Attending his funeral hadn't been her choice, nor did it bring her closure. She doesn't wish for him to haunt her here, either. Not now. Not when Stephen Strange is trying to trust her, and she him.
no subject
“Sorry,” he says, apologetic in a way he isn’t often with people; it was the exact thing he hadn’t wanted to dredge up out of his subconscious around her, but that’s the whole trouble, isn’t it? Don’t think of pink elephants.
“You’ll probably— you’ll see his name all over the various Riftwatch paperwork and reports. He used to be here, too. He’s gone now.”
He keeps his voice as steady as he can, stripped of emotion and whatever hard-to-pin feeling he might have about that himself. Information. This is simply passing on relevant information.
no subject
Perhaps.
She inhales deeply through her nose, still frowning. Her anger burns; the fear and uncertainty she has buried down since arriving in Thedas threatens to rise to the surface. Wanda wishes to lash out.
She takes a moment. One. Two. Three. Doesn't quite calm, but it's a good enough effort.
"Are you sad about that?" It's a snap, even though she doesn't intend it to be. Does Strange feel sad at the loss of Stark? (Would he feel saddened by the loss of her if she were to disappear from this place? Such a ridiculous thought. He should be relieved, just as she is she won't stumble into Stark's ghost.)
no subject
It’s too big a can of worms to open when she’s a walking talking can of worms herself. Tony had been a strained colleague, eventually maybe a friend after a year in Thedas. Someone he’d once led to their death. He thought he’d done the same with her. He can’t get into it. So—
“I don’t know that it matters,” Stephen says instead, his voice mild, her snap ricocheting off that carefully-honed neutrality. It’s not the place or time to discuss his feelings with Wanda Maximoff, when he abhors having them at all, and would prefer to neatly sidestep them. “But I’m here. You’re here. That’s what we’re working with. Which reminds me—”
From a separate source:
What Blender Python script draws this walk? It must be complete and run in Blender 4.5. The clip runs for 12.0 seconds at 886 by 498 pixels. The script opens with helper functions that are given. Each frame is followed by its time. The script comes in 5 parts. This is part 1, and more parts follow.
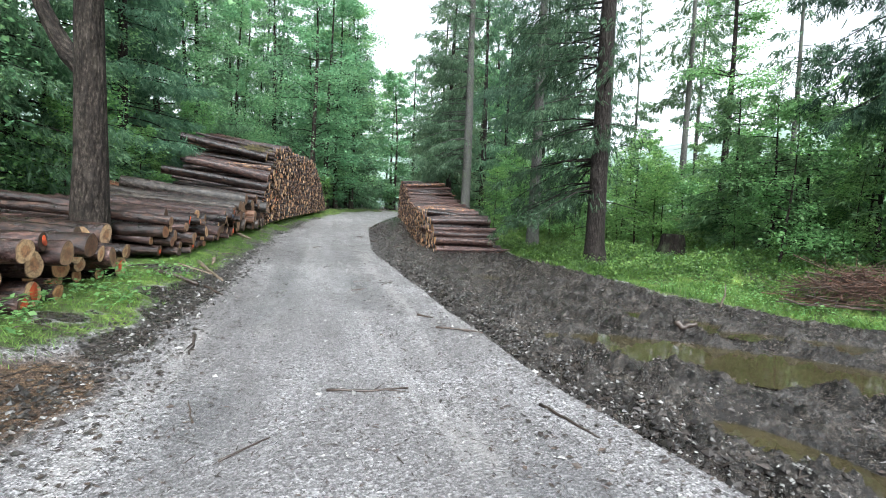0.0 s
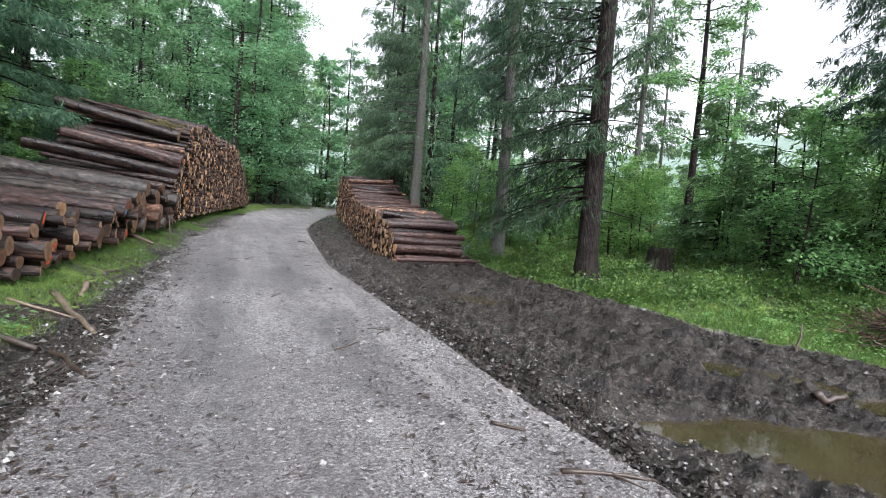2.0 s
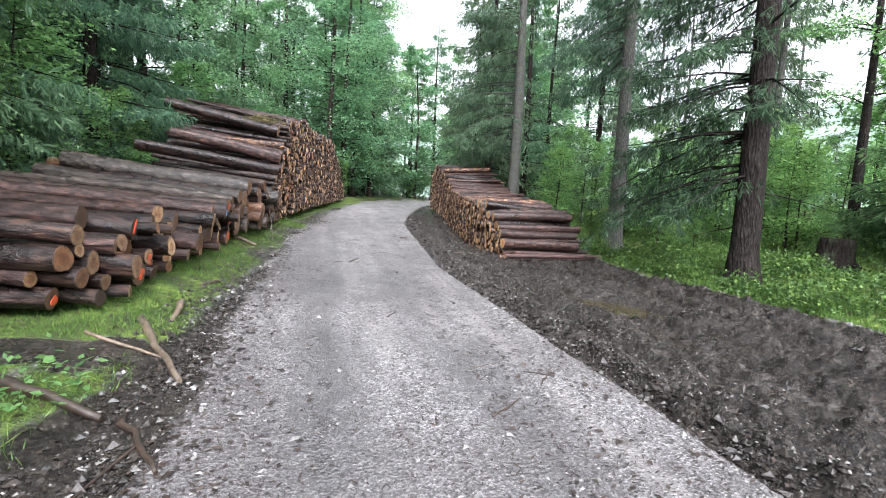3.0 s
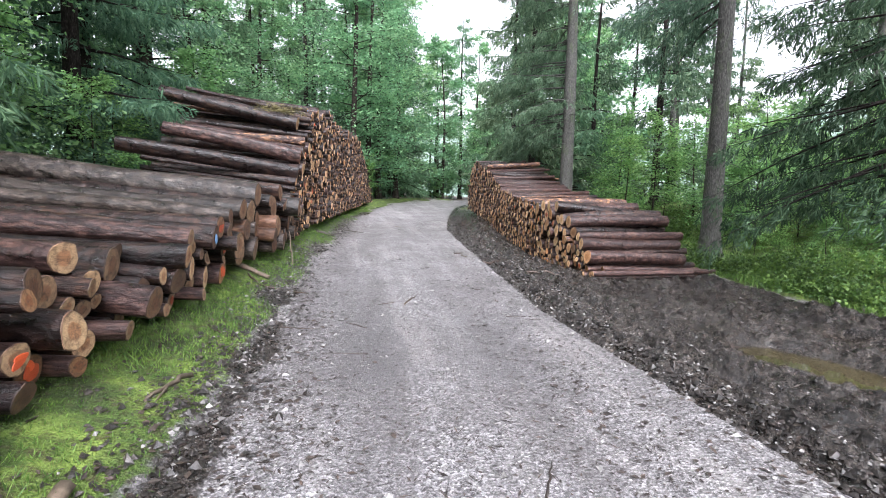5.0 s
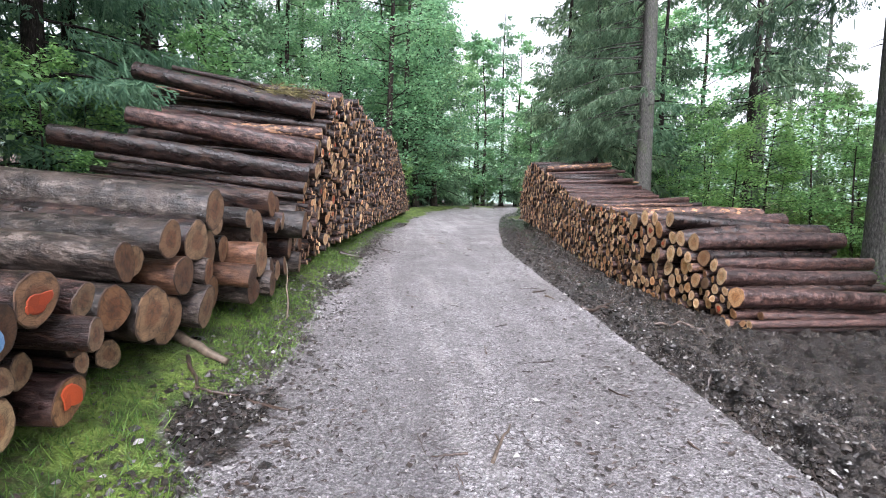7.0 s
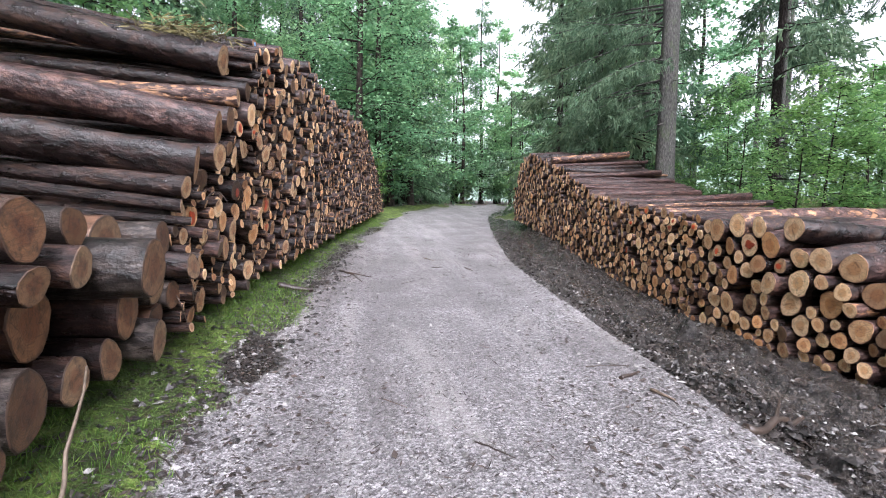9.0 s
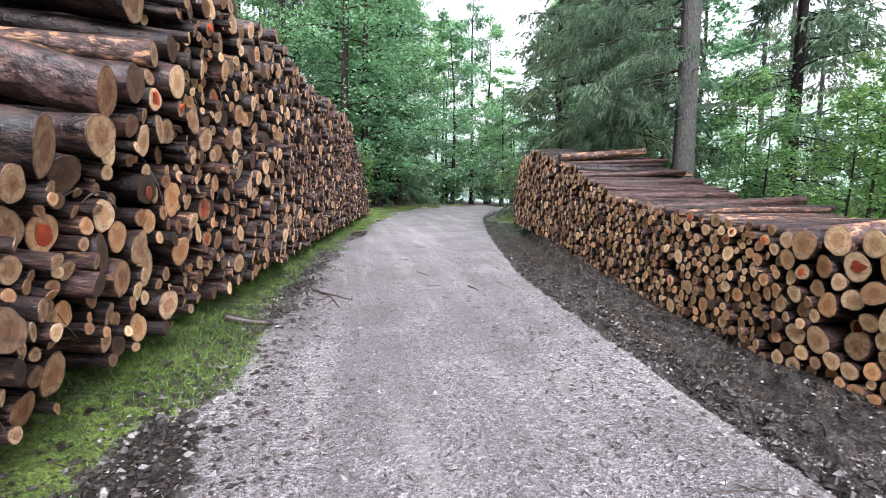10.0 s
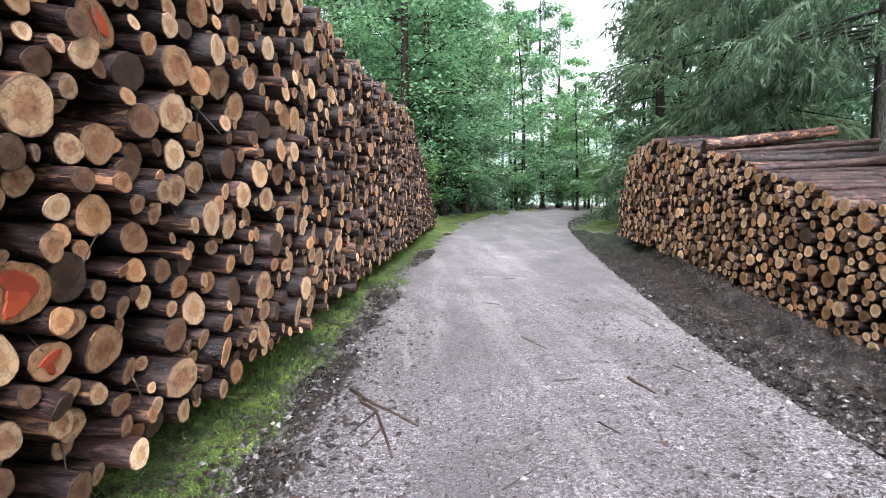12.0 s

And then, perhaps it’s a distraction and another deflection from the wounds between them, or maybe he just remembered what he was supposed to be doing, but he picks up the piece of paper he brought with him and frisbees it in Wanda’s direction with the flick of a wrist. It drifts over, to be snatched up at ease: a blank questionnaire.
no subject
Gently taking the paper from the air, Wanda holds it with both hands and frowns at it. A… questionnaire.
A questionnaire.
The last time she filled one of these out— Is almost every little thing between them going to throw her back into the past? She doesn't wish to think of HYDRA. She doesn't want to remember how she had been poked and prodded on the Raft.
She exhales softly to release the tension building within her. Wanda doesn't lift her gaze. "What will you do with this information?" There's no bite to her soft bark. Her uncertainty is warranted; she doesn't wish to be seen as another experiment.
no subject
“The records were a bit of a shambles when I first took over. Mostly it’s to avoid any truly stupid accidents: what if the Gallows kitchens prepared a dinner with nuts, and one of our number died to an allergy? They don’t have EpiPens here. If someone has chronic migraines that they might need regular painkillers for, that’s good to know for keeping track of stockpiling and inventory. And so on, and so on. Everyday purposes.”
It’s boring and banal and not nefarious, in short.
“It’s useful to simply have it for reference. So, case in point: are you allergic to tree nuts, Wanda Maximoff?”